Spady indicated that one of the reasons Nevada had such a high level of success with the pistol offense was because of Sudfeld’s evolution as a player.
“The evolution of his blocking ability was really something to watch,” Spady said. “The pistol offense, the way we ran it here at Nevada when he was here, he was at least partially responsible for the fact that we sort of reinvented it. It has evolved somewhat from what it used to be to what it is now, and one of the reasons was Zach’s increased blocking skills.
“Our tight ends really were grunts -- extensions of the offensive line, for the most part. Then, as we started to use more and more of the pistol, we had them playing in space and working in more of an important role in the passing game. Zach really embraced those techniques and those assignments.”

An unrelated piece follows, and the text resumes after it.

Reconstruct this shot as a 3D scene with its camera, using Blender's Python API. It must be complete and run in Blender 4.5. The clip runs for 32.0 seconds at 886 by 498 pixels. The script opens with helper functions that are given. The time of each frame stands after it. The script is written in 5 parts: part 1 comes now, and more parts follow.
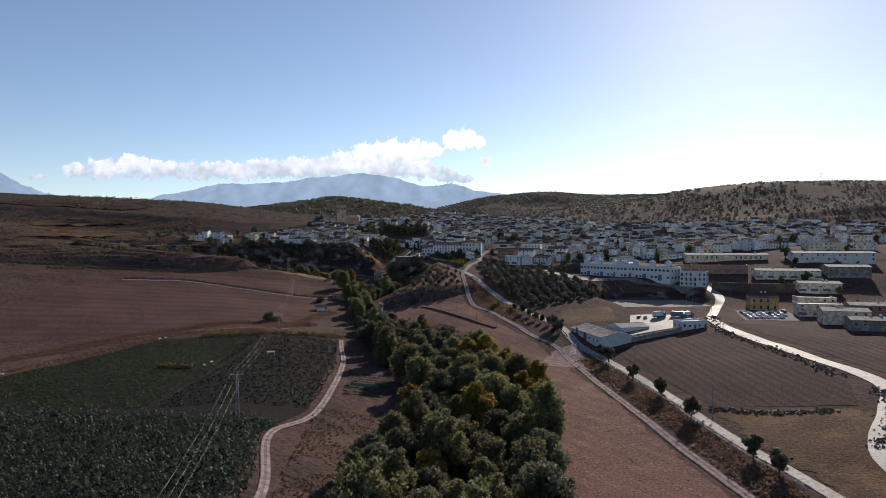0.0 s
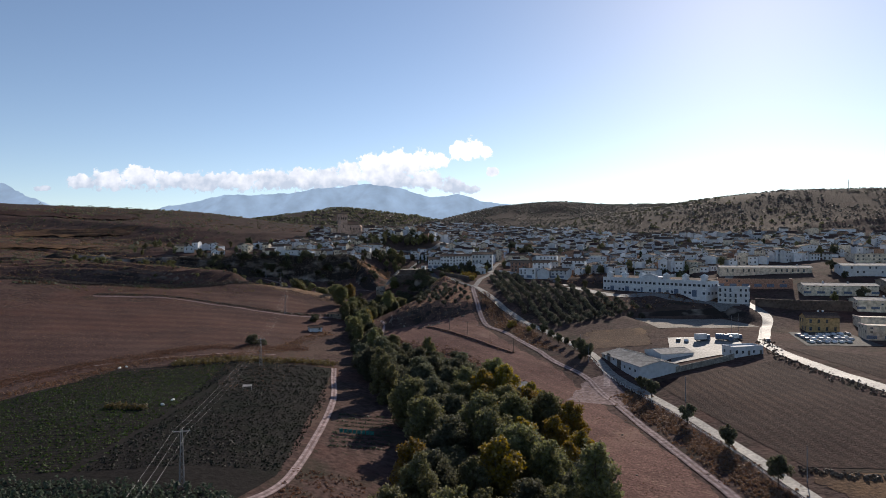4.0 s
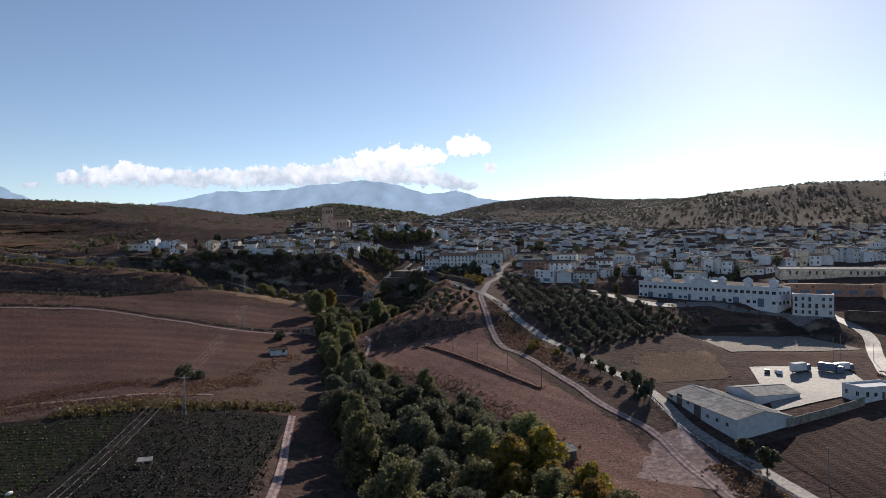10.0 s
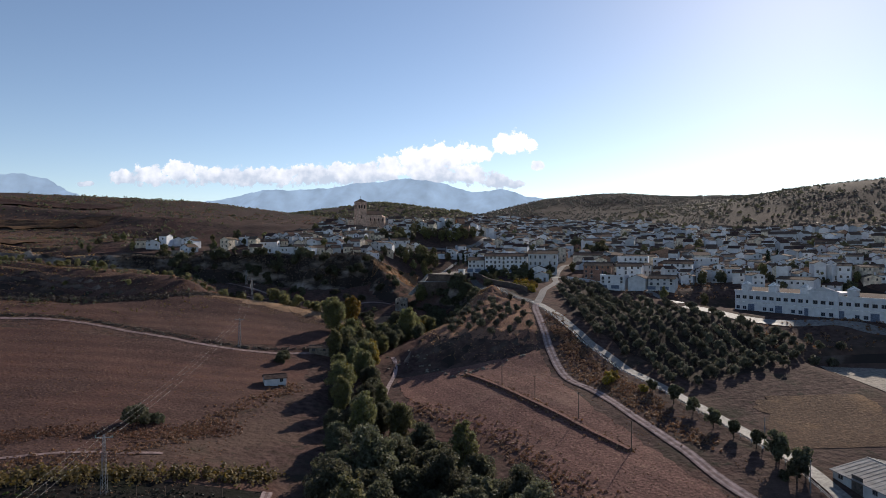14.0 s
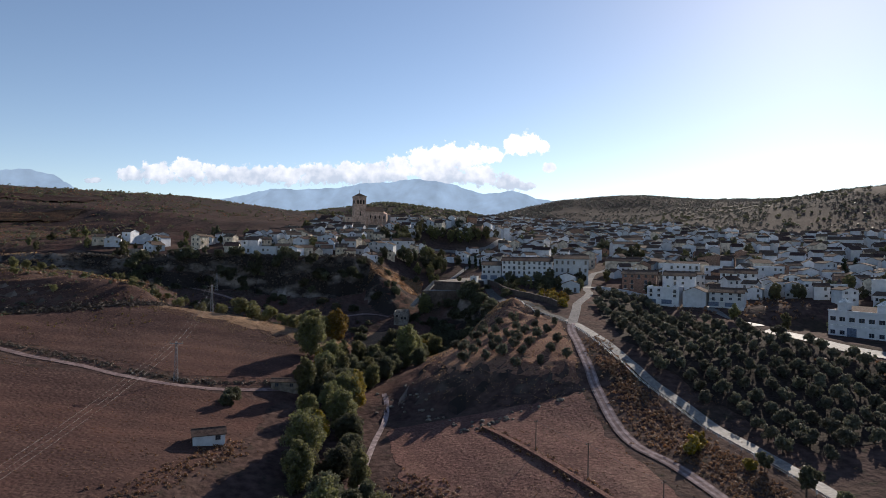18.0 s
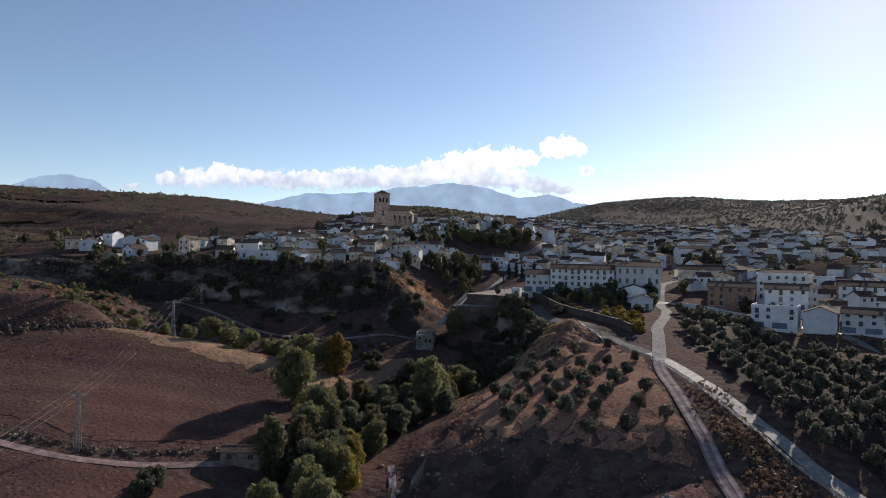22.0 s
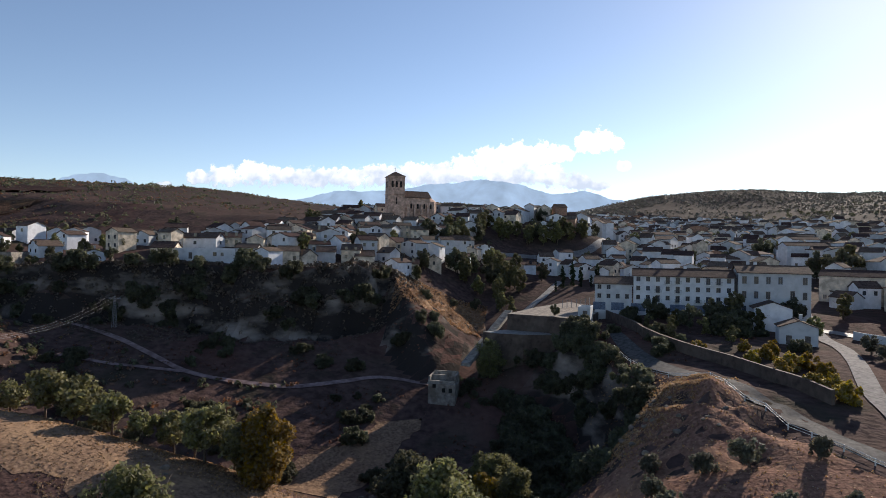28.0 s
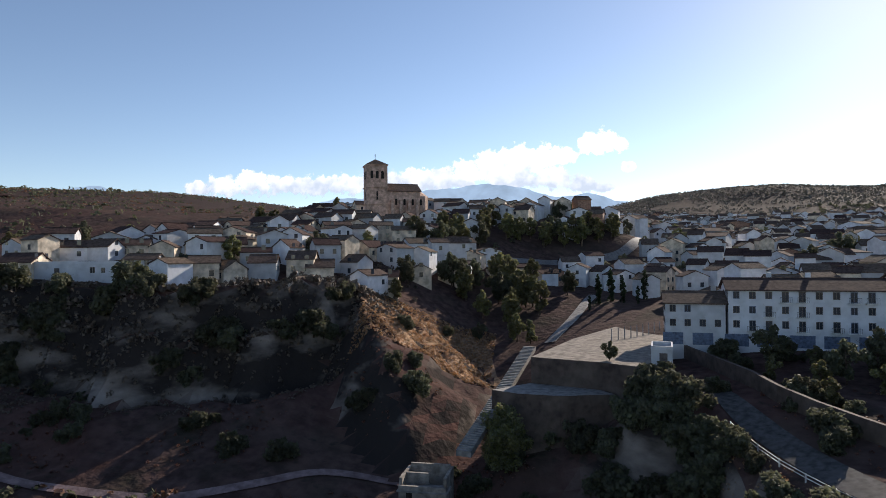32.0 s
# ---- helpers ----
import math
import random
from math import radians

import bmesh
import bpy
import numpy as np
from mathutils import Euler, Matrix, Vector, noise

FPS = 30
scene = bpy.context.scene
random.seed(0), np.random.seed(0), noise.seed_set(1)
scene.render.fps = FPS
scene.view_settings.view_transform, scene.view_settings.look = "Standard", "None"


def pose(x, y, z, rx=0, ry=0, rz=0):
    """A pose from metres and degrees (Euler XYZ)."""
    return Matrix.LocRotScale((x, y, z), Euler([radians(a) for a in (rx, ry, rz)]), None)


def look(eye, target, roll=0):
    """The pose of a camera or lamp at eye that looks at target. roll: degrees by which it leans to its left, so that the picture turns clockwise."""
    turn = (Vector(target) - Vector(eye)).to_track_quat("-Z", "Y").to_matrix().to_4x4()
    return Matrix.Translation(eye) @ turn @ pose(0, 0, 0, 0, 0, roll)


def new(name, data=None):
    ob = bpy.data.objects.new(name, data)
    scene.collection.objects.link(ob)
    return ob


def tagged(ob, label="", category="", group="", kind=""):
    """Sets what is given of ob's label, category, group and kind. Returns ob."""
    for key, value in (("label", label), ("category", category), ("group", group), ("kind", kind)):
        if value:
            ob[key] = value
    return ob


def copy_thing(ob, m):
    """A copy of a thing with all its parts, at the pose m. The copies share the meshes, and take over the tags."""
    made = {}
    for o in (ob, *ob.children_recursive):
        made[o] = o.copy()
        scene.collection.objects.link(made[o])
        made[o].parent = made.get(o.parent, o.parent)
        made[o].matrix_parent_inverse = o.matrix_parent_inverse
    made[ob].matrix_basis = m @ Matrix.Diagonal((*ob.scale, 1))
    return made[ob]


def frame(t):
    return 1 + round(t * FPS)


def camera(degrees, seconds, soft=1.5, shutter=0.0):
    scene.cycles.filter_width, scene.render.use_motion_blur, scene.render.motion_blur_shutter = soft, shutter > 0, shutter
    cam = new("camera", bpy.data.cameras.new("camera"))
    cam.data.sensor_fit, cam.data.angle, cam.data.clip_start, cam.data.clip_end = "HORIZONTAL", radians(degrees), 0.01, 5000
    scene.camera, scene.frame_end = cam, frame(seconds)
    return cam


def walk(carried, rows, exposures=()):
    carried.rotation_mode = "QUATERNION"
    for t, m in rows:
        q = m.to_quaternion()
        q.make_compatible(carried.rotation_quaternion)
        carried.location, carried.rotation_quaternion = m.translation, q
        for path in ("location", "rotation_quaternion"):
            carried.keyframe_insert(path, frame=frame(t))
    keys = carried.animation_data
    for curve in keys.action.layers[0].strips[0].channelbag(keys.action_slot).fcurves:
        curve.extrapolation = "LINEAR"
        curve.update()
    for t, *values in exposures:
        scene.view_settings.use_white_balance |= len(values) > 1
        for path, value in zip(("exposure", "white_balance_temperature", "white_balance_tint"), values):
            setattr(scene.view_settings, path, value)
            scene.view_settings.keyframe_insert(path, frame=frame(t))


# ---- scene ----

That’s good, because the tight ends have a myriad of responsibilities in the New England offense.
“I think it’s one of the most difficult positions in any offense. Any time you change formations, that player is really at the heart of the changes,” Belichick said when asked about Sudfeld and his professional development. “It’s normally the tight ends that are involved in a lot of the formation variations, which then involve them in a lot of different assignments. Basically, they’re involved in the passing game, the running game, pass protection, blitz adjustment. You might be able to get around a part of that, but not too many parts of it, or else the guy’s a receiver or he’s an offensive linemen.”
Regardless of where he ends up this season, no one is expecting Sudfeld to replicate the production of Gronkowski or Hernandez. At the same time, he’s already displayed excellent blocking skills and a massive, Gronk-like catch radius. As a potential red-zone target lined up wide against an averaged-sized cornerback, he’d make for an inviting target for quarterback Tom Brady.
If that happens, Sudfeld could become an awfully big headache for the rest of the league.
“There aren’t a lot of 6-foot-7 receivers,” Parsons said of his former high school star. “He gets out there on a 5-foot-10 cornerback, and it’s good night. He’s a big target back there for Brady, who will have a lot of ways to get him the ball.”